» **Extracted entries**
::::::

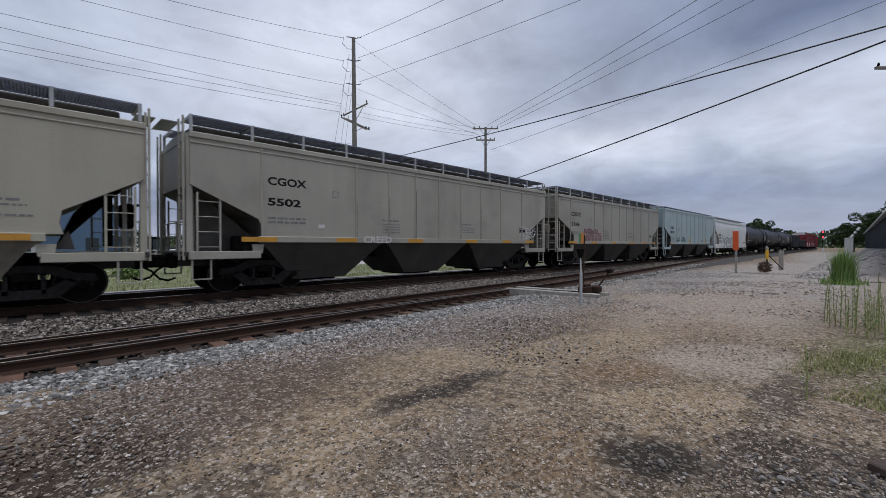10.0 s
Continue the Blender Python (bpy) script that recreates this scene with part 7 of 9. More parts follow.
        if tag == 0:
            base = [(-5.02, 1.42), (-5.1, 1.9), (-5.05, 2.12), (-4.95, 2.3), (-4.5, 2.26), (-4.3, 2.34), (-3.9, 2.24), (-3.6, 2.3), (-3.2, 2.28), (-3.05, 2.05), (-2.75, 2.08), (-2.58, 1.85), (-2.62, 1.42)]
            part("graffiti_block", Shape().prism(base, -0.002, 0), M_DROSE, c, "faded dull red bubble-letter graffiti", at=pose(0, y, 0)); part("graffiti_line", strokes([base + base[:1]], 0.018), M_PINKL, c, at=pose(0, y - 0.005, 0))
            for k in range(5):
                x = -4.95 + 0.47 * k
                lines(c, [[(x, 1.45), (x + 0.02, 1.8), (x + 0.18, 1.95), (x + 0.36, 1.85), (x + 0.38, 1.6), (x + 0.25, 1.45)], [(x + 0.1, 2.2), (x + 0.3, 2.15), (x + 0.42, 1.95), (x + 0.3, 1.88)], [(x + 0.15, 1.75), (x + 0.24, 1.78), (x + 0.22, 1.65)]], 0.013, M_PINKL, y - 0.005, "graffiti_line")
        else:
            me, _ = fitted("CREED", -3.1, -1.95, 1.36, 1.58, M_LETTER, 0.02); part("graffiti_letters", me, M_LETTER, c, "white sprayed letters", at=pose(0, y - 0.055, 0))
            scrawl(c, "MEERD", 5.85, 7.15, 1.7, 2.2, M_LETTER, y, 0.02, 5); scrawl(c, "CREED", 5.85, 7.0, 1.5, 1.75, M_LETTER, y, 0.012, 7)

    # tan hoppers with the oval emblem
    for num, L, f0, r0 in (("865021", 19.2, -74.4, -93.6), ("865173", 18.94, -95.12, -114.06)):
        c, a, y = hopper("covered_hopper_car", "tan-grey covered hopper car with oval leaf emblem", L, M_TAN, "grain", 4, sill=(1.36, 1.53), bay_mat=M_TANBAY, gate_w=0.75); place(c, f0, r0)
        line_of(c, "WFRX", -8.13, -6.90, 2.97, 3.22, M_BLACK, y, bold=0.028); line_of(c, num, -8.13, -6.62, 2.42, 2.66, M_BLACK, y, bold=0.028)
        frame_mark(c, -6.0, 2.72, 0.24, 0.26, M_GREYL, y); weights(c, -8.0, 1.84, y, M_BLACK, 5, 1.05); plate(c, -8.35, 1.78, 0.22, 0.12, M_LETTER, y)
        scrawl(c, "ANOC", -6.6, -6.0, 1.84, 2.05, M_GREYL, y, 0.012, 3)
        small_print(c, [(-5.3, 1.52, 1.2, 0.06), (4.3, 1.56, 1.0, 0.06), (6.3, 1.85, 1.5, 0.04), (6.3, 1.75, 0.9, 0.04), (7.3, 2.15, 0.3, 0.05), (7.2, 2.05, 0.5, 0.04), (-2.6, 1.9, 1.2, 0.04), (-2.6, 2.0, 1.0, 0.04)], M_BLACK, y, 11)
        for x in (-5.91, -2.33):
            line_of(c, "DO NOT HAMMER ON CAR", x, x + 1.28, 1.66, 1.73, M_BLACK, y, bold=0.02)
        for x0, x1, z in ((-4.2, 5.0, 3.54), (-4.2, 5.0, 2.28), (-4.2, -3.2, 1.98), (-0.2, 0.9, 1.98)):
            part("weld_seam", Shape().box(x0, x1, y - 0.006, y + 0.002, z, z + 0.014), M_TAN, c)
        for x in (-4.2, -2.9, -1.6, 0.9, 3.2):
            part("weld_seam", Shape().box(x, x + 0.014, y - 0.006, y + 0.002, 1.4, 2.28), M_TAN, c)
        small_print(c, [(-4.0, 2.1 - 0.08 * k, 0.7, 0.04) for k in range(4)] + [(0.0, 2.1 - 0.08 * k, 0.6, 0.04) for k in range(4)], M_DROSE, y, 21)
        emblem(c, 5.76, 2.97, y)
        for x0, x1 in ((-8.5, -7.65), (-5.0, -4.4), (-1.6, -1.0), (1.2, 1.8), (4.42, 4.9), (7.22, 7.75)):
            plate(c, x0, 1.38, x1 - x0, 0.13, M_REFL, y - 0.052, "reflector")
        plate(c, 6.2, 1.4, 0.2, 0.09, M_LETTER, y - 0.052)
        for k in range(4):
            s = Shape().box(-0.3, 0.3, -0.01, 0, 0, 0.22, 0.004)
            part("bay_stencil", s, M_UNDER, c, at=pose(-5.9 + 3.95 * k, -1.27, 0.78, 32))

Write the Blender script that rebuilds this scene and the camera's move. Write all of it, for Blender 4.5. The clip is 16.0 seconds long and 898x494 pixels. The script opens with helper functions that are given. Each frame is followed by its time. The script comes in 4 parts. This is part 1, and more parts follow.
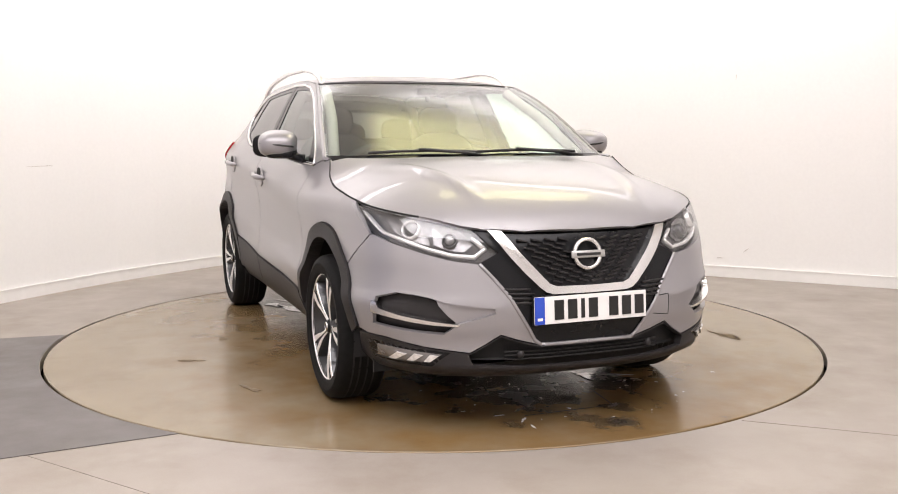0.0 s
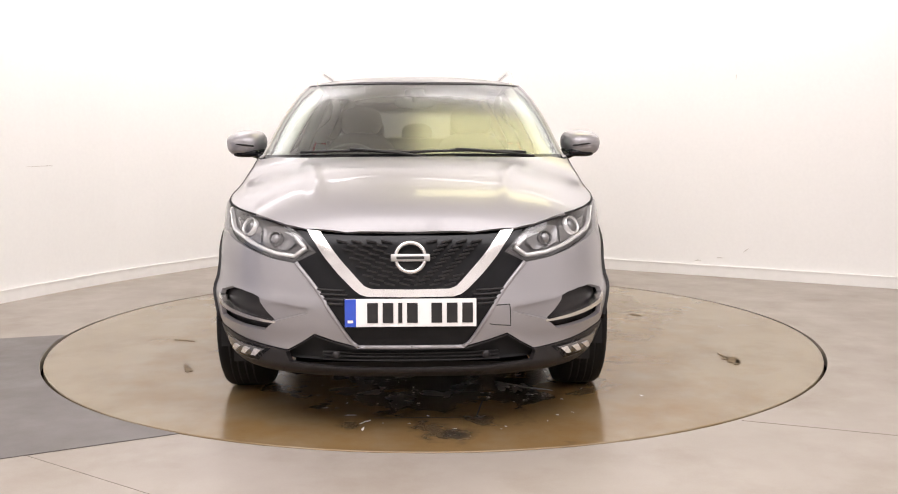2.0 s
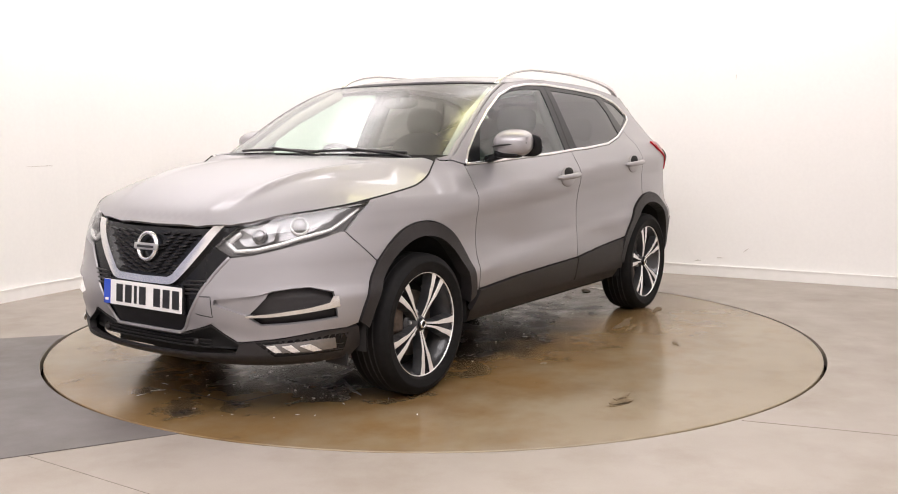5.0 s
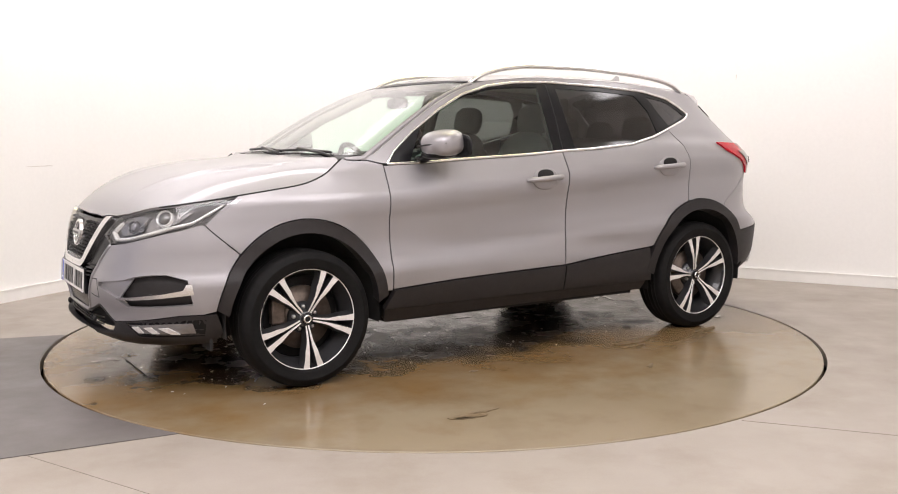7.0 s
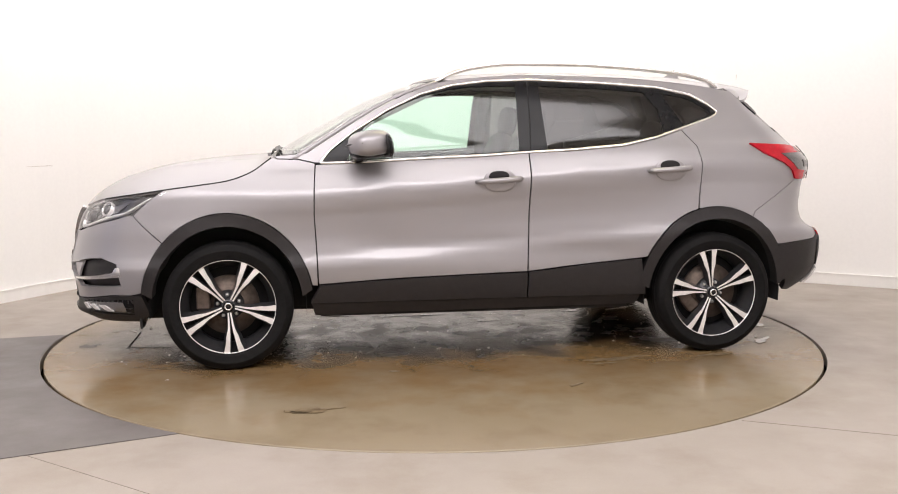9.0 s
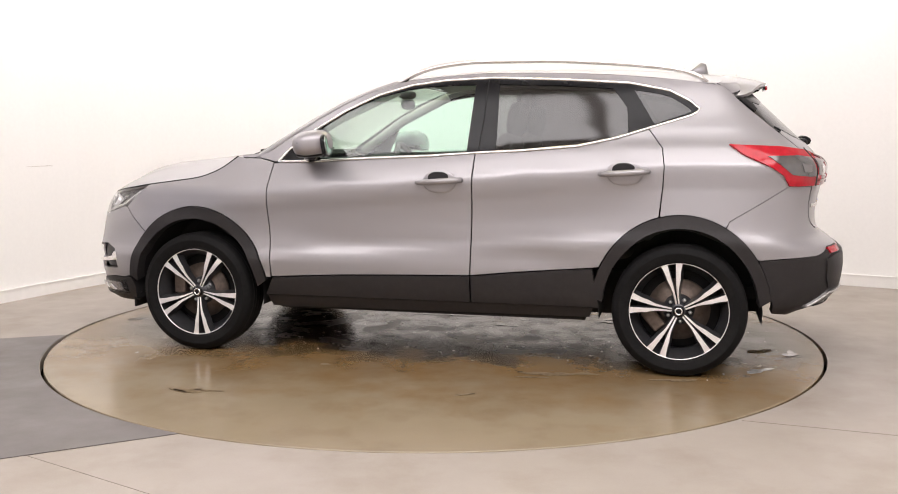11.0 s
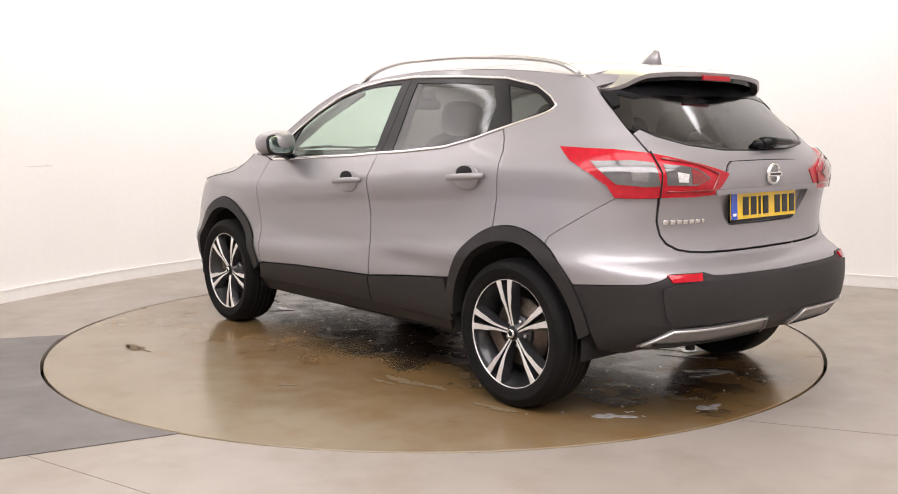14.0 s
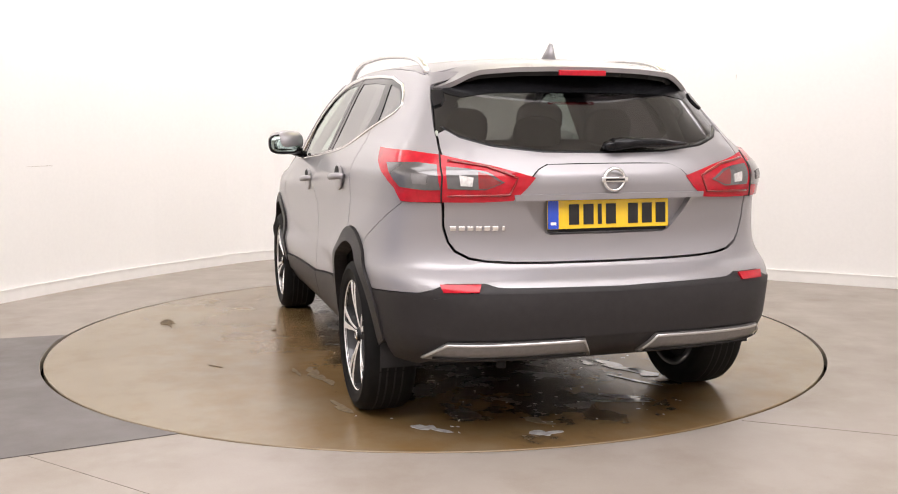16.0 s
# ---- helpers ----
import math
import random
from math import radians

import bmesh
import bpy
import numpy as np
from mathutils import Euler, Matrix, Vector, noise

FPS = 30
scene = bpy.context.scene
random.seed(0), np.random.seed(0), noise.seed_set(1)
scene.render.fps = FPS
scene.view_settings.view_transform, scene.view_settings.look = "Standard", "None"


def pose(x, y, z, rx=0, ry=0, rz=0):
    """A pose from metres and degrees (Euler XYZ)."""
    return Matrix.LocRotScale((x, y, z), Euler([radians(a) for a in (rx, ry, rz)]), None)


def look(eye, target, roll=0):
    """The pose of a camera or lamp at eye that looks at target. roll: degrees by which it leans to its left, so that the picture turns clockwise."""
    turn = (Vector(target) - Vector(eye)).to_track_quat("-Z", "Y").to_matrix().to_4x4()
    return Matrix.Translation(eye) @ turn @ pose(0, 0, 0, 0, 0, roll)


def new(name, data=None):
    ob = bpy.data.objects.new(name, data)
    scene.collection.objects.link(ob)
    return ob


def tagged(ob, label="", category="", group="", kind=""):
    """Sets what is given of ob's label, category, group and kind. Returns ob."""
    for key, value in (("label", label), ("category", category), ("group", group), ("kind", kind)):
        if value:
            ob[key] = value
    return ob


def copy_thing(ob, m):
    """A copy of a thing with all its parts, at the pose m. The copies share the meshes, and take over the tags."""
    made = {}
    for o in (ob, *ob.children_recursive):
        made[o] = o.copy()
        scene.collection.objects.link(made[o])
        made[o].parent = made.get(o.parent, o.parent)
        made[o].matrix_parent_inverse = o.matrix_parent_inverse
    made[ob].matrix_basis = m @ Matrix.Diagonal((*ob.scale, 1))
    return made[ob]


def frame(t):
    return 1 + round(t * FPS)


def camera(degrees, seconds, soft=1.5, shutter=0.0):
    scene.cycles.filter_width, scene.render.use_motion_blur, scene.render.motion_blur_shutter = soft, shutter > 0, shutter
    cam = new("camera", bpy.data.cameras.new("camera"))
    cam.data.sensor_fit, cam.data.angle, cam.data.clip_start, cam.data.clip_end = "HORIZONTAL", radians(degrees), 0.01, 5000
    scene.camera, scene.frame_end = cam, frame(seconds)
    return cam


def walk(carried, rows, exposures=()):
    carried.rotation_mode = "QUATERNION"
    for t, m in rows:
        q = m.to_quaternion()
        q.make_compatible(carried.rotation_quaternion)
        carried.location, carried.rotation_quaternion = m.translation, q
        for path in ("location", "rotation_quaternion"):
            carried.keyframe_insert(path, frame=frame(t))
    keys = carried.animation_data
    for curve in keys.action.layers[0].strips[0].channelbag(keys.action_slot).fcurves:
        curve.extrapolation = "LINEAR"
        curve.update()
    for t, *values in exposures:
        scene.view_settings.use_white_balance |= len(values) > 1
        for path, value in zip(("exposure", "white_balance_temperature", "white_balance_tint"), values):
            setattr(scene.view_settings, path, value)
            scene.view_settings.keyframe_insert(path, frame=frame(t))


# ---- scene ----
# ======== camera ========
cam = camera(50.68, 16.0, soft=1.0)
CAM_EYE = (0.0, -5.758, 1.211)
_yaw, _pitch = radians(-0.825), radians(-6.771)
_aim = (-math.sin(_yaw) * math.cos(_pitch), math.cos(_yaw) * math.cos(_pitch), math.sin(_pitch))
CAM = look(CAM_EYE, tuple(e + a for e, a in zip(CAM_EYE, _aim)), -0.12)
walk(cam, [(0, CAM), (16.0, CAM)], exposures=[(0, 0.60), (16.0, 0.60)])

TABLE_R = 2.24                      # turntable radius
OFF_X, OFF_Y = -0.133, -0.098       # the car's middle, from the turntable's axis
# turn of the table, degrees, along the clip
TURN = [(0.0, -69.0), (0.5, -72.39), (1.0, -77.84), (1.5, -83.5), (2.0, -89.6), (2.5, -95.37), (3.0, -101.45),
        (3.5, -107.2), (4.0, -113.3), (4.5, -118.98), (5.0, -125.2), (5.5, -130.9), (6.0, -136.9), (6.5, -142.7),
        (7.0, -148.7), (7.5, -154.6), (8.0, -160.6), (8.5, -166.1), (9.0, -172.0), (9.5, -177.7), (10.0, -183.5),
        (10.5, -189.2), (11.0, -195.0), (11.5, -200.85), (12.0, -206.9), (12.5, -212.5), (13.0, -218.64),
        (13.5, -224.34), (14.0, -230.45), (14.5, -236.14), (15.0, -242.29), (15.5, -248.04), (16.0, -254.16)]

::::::

» **Required task**
Start at the line with "# ---- helpers", stop at the line with "return Matrix.LocRotScale((x, y, z), Euler([radians(a)", and return every line in that stretch exactly, those two included.

» **Correct output**
# ---- helpers ----
import math
import random
from math import radians

import bmesh
import bpy
import numpy as np
from mathutils import Euler, Matrix, Vector, noise

FPS = 30
scene = bpy.context.scene
random.seed(0), np.random.seed(0), noise.seed_set(1)
scene.render.fps = FPS
scene.view_settings.view_transform, scene.view_settings.look = "Standard", "None"


def pose(x, y, z, rx=0, ry=0, rz=0):
    """A pose from metres and degrees (Euler XYZ)."""
    return Matrix.LocRotScale((x, y, z), Euler([radians(a) for a in (rx, ry, rz)]), None)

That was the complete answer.